Directions for this task: Report how many lines contain "script". Give the number and nothing else.

Records provided:
####
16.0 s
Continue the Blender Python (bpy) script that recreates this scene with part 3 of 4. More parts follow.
####
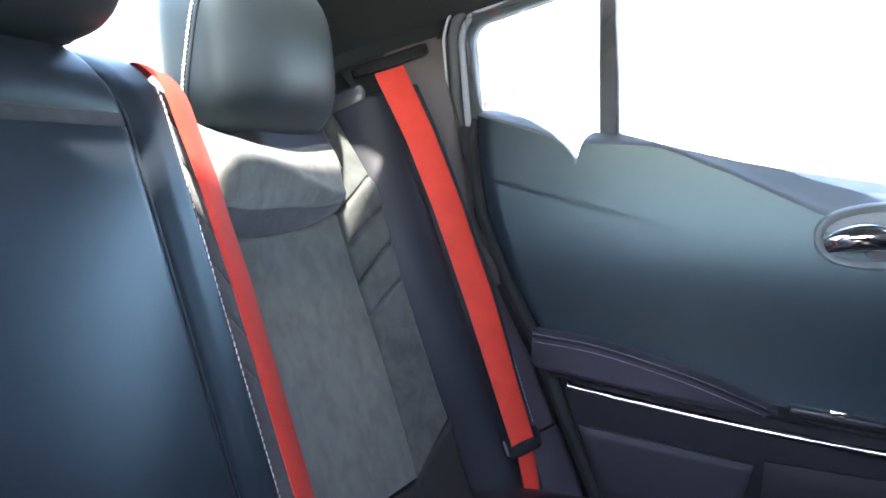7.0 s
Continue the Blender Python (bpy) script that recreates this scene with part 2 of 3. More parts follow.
####
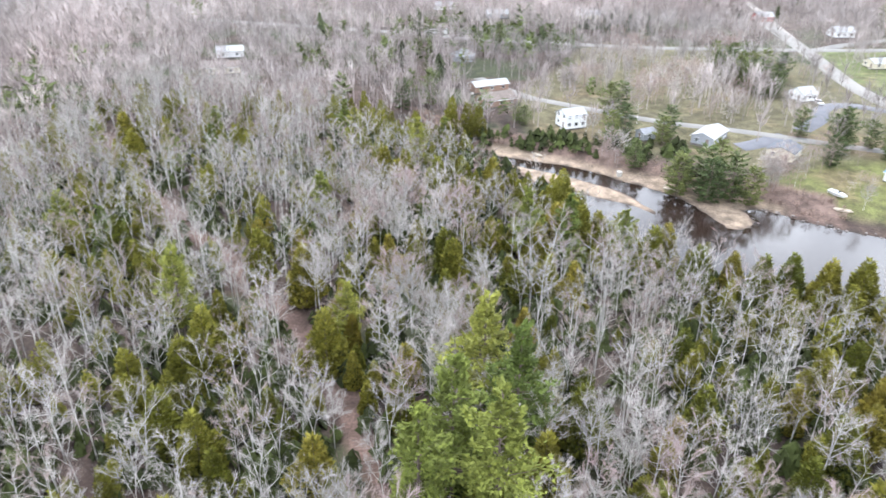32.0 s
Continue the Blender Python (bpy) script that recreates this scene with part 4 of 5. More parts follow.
####
Task solution: 3